No sooner was Ronald Reagan inaugurated then the corporate lobby was huddling secretly to plan its strategy. Having been discredited in its wild exaggeration about the alleged product liability crisis a few years ago, the lobby now wants to link companies losing in the courts with a growing reluctance by them to design and make new products. That assertion has as much validity to it as the lobby’s former claim that there were one million product liability cases filed each year (the more accurate figure is about 65,000). Instead, perhaps the reluctance is in making dangerous new products.

Basically, the well-heeled proponents of Senator Kasten’s bill do not like the gradual progress of the common law in recognizing and respecting the rights of injured people.
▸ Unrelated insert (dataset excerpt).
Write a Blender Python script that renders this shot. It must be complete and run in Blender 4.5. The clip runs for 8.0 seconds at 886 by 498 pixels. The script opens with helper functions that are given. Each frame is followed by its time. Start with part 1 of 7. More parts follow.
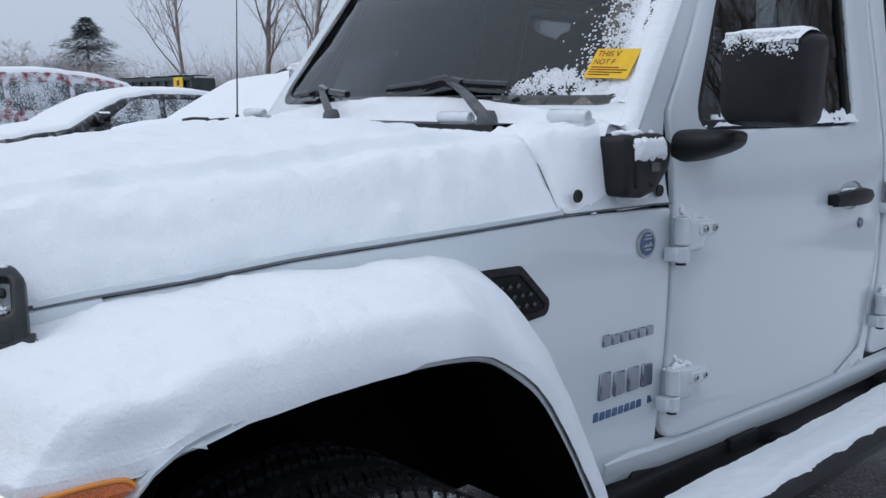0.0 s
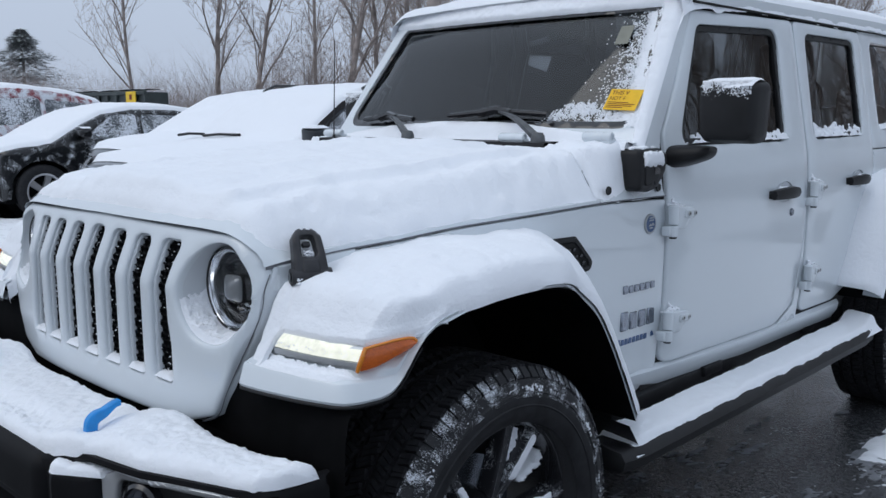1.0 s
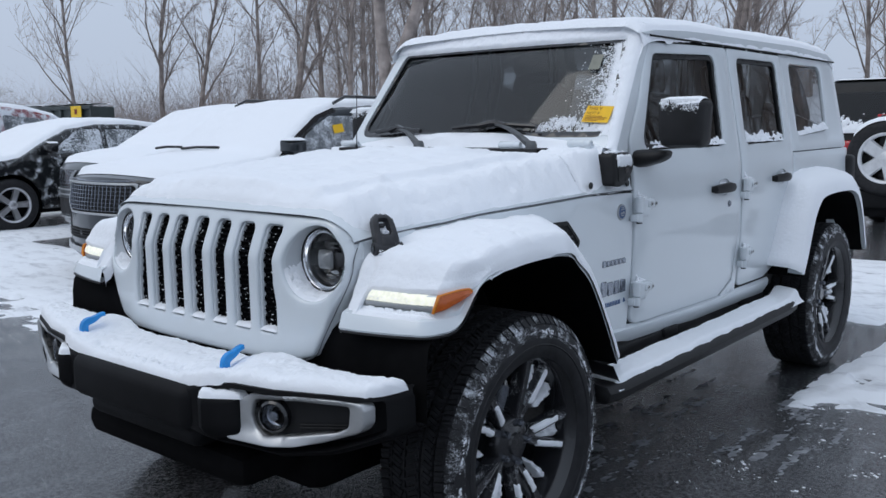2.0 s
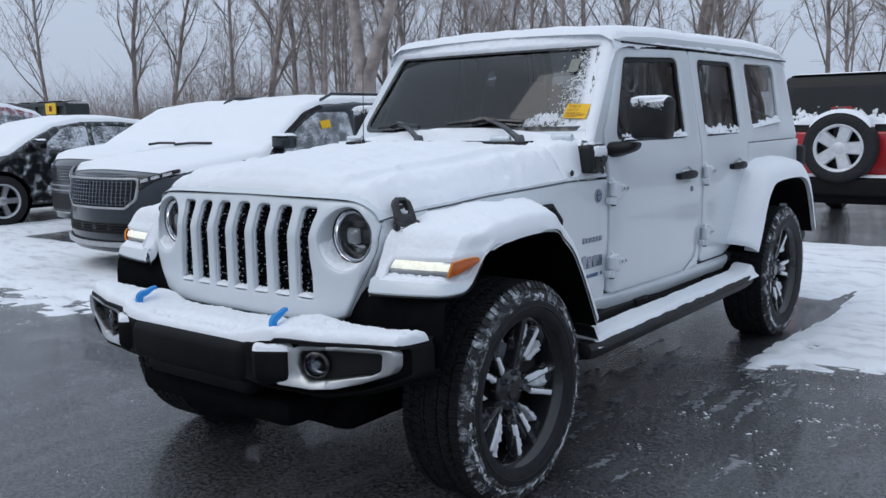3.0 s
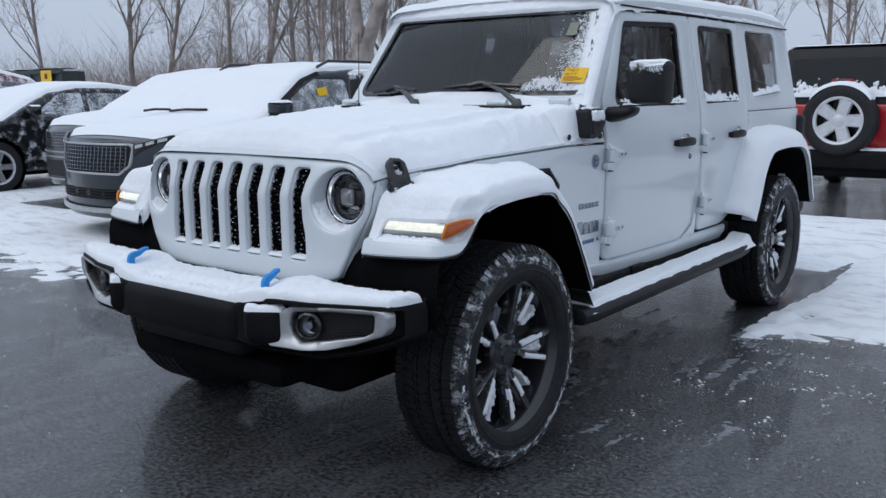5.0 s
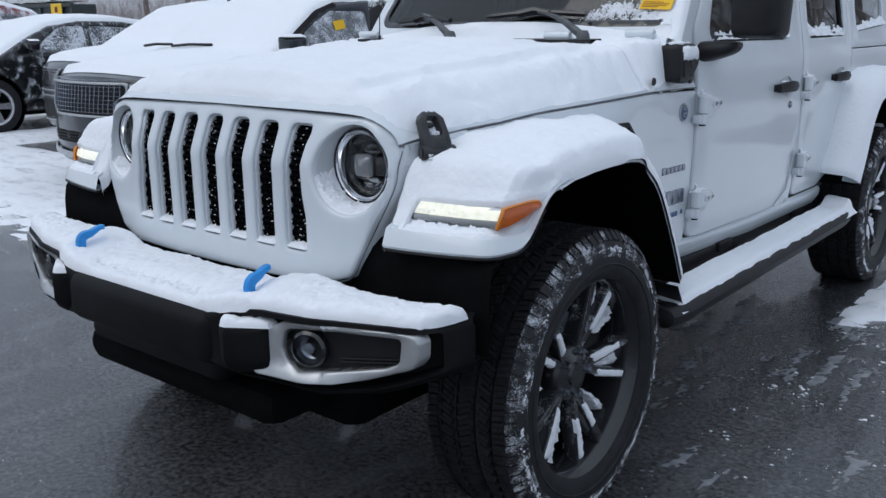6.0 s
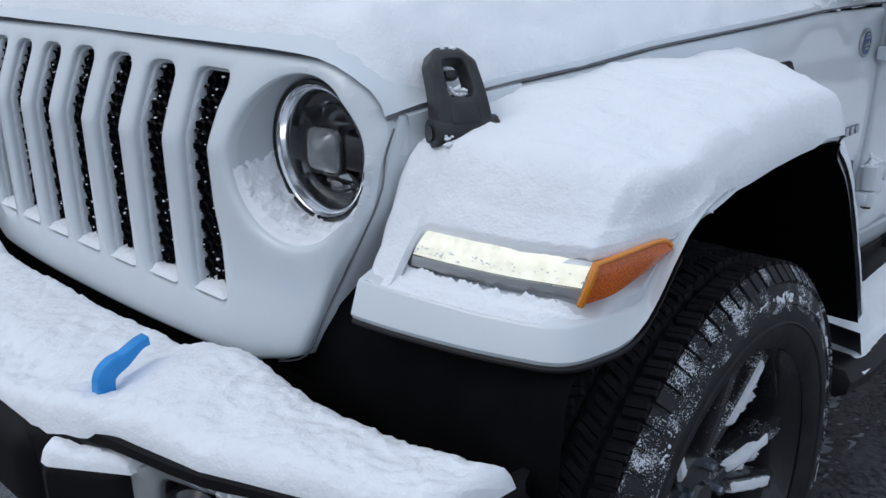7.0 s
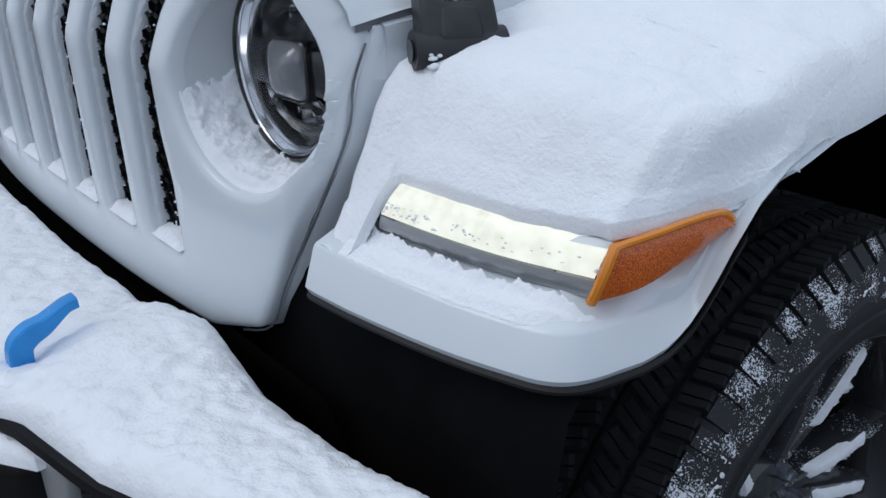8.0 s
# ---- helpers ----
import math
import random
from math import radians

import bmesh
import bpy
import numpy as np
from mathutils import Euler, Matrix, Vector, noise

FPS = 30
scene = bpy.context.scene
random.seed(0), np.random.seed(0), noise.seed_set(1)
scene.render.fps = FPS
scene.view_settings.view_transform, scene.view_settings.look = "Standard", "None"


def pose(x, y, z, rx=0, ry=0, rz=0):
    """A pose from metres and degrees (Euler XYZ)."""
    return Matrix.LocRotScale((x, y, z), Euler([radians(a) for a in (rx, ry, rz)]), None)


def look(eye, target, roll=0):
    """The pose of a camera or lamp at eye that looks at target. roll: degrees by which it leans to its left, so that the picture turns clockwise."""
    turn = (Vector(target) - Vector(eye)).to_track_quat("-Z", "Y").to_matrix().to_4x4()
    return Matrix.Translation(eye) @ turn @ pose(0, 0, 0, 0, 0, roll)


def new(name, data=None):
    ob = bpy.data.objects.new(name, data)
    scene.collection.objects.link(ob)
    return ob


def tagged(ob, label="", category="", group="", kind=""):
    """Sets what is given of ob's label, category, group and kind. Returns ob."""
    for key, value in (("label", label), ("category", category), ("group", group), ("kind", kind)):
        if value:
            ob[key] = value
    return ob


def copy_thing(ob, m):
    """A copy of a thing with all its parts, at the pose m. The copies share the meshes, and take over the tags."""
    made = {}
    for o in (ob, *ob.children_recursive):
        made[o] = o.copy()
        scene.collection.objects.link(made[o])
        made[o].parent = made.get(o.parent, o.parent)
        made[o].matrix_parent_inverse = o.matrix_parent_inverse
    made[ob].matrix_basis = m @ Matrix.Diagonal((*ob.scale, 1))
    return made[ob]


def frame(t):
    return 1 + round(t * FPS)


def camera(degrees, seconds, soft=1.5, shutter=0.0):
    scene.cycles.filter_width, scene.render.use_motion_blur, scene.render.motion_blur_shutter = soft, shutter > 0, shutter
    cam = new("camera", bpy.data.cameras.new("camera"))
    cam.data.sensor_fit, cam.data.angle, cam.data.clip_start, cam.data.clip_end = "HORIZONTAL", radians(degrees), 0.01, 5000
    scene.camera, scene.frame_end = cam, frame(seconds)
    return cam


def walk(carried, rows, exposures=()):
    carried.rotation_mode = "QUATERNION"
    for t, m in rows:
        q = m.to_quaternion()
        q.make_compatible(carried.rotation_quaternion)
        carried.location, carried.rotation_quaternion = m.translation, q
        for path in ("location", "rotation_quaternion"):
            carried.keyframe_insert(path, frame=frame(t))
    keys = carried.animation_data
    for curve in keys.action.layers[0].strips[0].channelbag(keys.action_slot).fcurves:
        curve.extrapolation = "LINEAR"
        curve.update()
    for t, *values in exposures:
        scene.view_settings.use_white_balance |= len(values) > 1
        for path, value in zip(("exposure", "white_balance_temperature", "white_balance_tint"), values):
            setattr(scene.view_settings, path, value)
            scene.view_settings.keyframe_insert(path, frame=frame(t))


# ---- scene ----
cam = camera(53.2, 8.0)
PATH = [
    (0, (1.781, -0.653, 1.321), (0.325, 0.678, 0.995), -0.0),
    (0.5, (1.991, -1.067, 1.337), (0.576, 0.311, 1.026), 0.2),
    (1, (2.105, -1.471, 1.359), (0.74, -0.039, 1.059), -0.1),
    (1.5, (2.253, -1.833, 1.369), (0.938, -0.353, 1.083), -0.3),
    (2.8, (2.498, -2.535, 1.367), (1.285, -0.97, 1.085), -1.1),
    (3, (2.562, -2.61, 1.381), (1.35, -1.046, 1.09), -1.1),
    (3.5, (2.623, -2.673, 1.377), (1.419, -1.104, 1.081), -1.2),
    (4, (2.633, -2.668, 1.38), (1.429, -1.1, 1.079), -1.1),
    (5.5, (2.371, -2.391, 1.32), (1.163, -0.85, 0.913), -0.4),
    (6, (1.99, -1.974, 1.316), (0.768, -0.467, 0.831), -0.4),
    (6.5, (1.639, -1.5, 1.283), (0.396, -0.04, 0.713), -0.5),
    (7, (1.356, -1.152, 1.248), (0.084, 0.242, 0.586), -0.4),
    (7.5, (1.281, -0.933, 1.198), (-0.071, 0.351, 0.475), -1.0),
    (8, (1.255, -0.881, 1.201), (-0.126, 0.292, 0.353), -1.2),
]
walk(cam, [(t, look(eye, target, roll)) for t, eye, target, roll in PATH], [(0, 0.0), (4, 0.0), (6, 0.0), (7, -0.01), (8, -0.03)])


# ---------------------------------------------------------------- world, light, exposure
SUN_ELEV, SUN_ROT = radians(52), radians(205)
world = bpy.data.worlds.new("overcast_sky")
scene.world = world
world.use_nodes = True
wt = world.node_tree
wt.nodes.clear()
w_out = wt.nodes.new("ShaderNodeOutputWorld")
w_bg = wt.nodes.new("ShaderNodeBackground")
w_sky = wt.nodes.new("ShaderNodeTexSky")
w_sky.sky_type, w_sky.sun_disc = "NISHITA", False
w_sky.sun_elevation, w_sky.sun_rotation = SUN_ELEV, SUN_ROT
w_sky.dust_density, w_sky.air_density = 4.0, 1.0
w_co = wt.nodes.new("ShaderNodeTexCoord")
w_sep = wt.nodes.new("ShaderNodeSeparateXYZ")
w_ramp = wt.nodes.new("ShaderNodeValToRGB")
w_ramp.color_ramp.elements[0].position, w_ramp.color_ramp.elements[0].color = 0.0, (4.75, 5.55, 7.0, 1)
w_ramp.color_ramp.elements[1].position, w_ramp.color_ramp.elements[1].color = 1.0, (7.4, 8.6, 10.4, 1)
w_mix = wt.nodes.new("ShaderNodeMix")
w_mix.data_type = "RGBA"
w_mix.inputs["Factor"].default_value = 0.93     # a closed cloud deck, with a little of the clear sky's tint
wt.links.new(w_co.outputs["Generated"], w_sep.inputs[0])
wt.links.new(w_sep.outputs["Z"], w_ramp.inputs["Fac"])
wt.links.new(w_sky.outputs[0], w_mix.inputs["A"])
wt.links.new(w_ramp.outputs[0], w_mix.inputs["B"])
wt.links.new(w_mix.outputs["Result"], w_bg.inputs["Color"])
w_bg.inputs["Strength"].default_value = 0.102
wt.links.new(w_bg.outputs[0], w_out.inputs[0])

sun = new("sun", bpy.data.lights.new("sun", "SUN"))
sun.data.energy, sun.data.angle, sun.data.color = 0.55, radians(40), (1.0, 0.985, 0.96)
sun.matrix_world = look((0, 0, 0), (-math.sin(SUN_ROT) * math.cos(SUN_ELEV), -math.cos(SUN_ROT) * math.cos(SUN_ELEV), -math.sin(SUN_ELEV)))
sun.location = (-20, -20, 40)


# ---------------------------------------------------------------- materials
def mat(name, color, rough=0.5, metal=0.0, coat=0.0, spec=0.5, noise_scale=0.0, noise_amt=0.0, bump=0.0, bump_scale=200.0, bump_dist=0.002, emit=None, emit_power=0.0, trans=0.0, ior=1.45, rough_var=0.0):
    m = bpy.data.materials.new(name)
    m.use_nodes = True
    nt = m.node_tree
    b = nt.nodes["Principled BSDF"]
    b.inputs["Base Color"].default_value = (*color, 1)
    b.inputs["Roughness"].default_value = rough
    b.inputs["Metallic"].default_value = metal
    b.inputs["Coat Weight"].default_value = coat
    b.inputs["Coat Roughness"].default_value = 0.06
    b.inputs["Specular IOR Level"].default_value = spec
    b.inputs["Transmission Weight"].default_value = trans
    b.inputs["IOR"].default_value = ior
    if emit:
        b.inputs["Emission Color"].default_value = (*emit, 1)
        b.inputs["Emission Strength"].default_value = emit_power
    co = nt.nodes.new("ShaderNodeTexCoord")
    if noise_amt:
        n = nt.nodes.new("ShaderNodeTexNoise")
        n.inputs["Scale"].default_value, n.inputs["Detail"].default_value = noise_scale, 6
        nt.links.new(co.outputs["Object"], n.inputs["Vector"])
        r = nt.nodes.new("ShaderNodeMapRange")
        r.inputs["To Min"].default_value, r.inputs["To Max"].default_value = 1 - noise_amt, 1 + noise_amt
        r.inputs["From Min"].default_value, r.inputs["From Max"].default_value = 0.3, 0.7
        nt.links.new(n.outputs["Fac"], r.inputs["Value"])
        mul = nt.nodes.new("ShaderNodeMix")
        mul.data_type, mul.blend_type = "RGBA", "MULTIPLY"
        mul.inputs["Factor"].default_value = 1
        mul.inputs["A"].default_value = (*color, 1)
        nt.links.new(r.outputs[0], mul.inputs["B"])
        nt.links.new(mul.outputs["Result"], b.inputs["Base Color"])
        if rough_var:
            rr = nt.nodes.new("ShaderNodeMapRange")
            rr.inputs["To Min"].default_value, rr.inputs["To Max"].default_value = max(0.02, rough - rough_var), min(1, rough + rough_var)
            rr.inputs["From Min"].default_value, rr.inputs["From Max"].default_value = 0.3, 0.7
            nt.links.new(n.outputs["Fac"], rr.inputs["Value"])
            nt.links.new(rr.outputs[0], b.inputs["Roughness"])
    if bump:
        n2 = nt.nodes.new("ShaderNodeTexNoise")
        n2.inputs["Scale"].default_value, n2.inputs["Detail"].default_value = bump_scale, 5
        nt.links.new(co.outputs["Object"], n2.inputs["Vector"])
        bp = nt.nodes.new("ShaderNodeBump")
        bp.inputs["Strength"].default_value, bp.inputs["Distance"].default_value = bump, bump_dist
        nt.links.new(n2.outputs["Fac"], bp.inputs["Height"])
        nt.links.new(bp.outputs[0], b.inputs["Normal"])
    return m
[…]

They want to stop it with one fell swoop in Congress.

Since most Senators have not heard from the citizens back home, they are likely to support Kasten’s bill. However, the House of Representatives will be more skeptical. To find out where your Representative and Senators stand, you’ll have to write them. If you do, be sure and insist that full public hearings be held in both Houses with the first invitations going to victims and their expert advisers.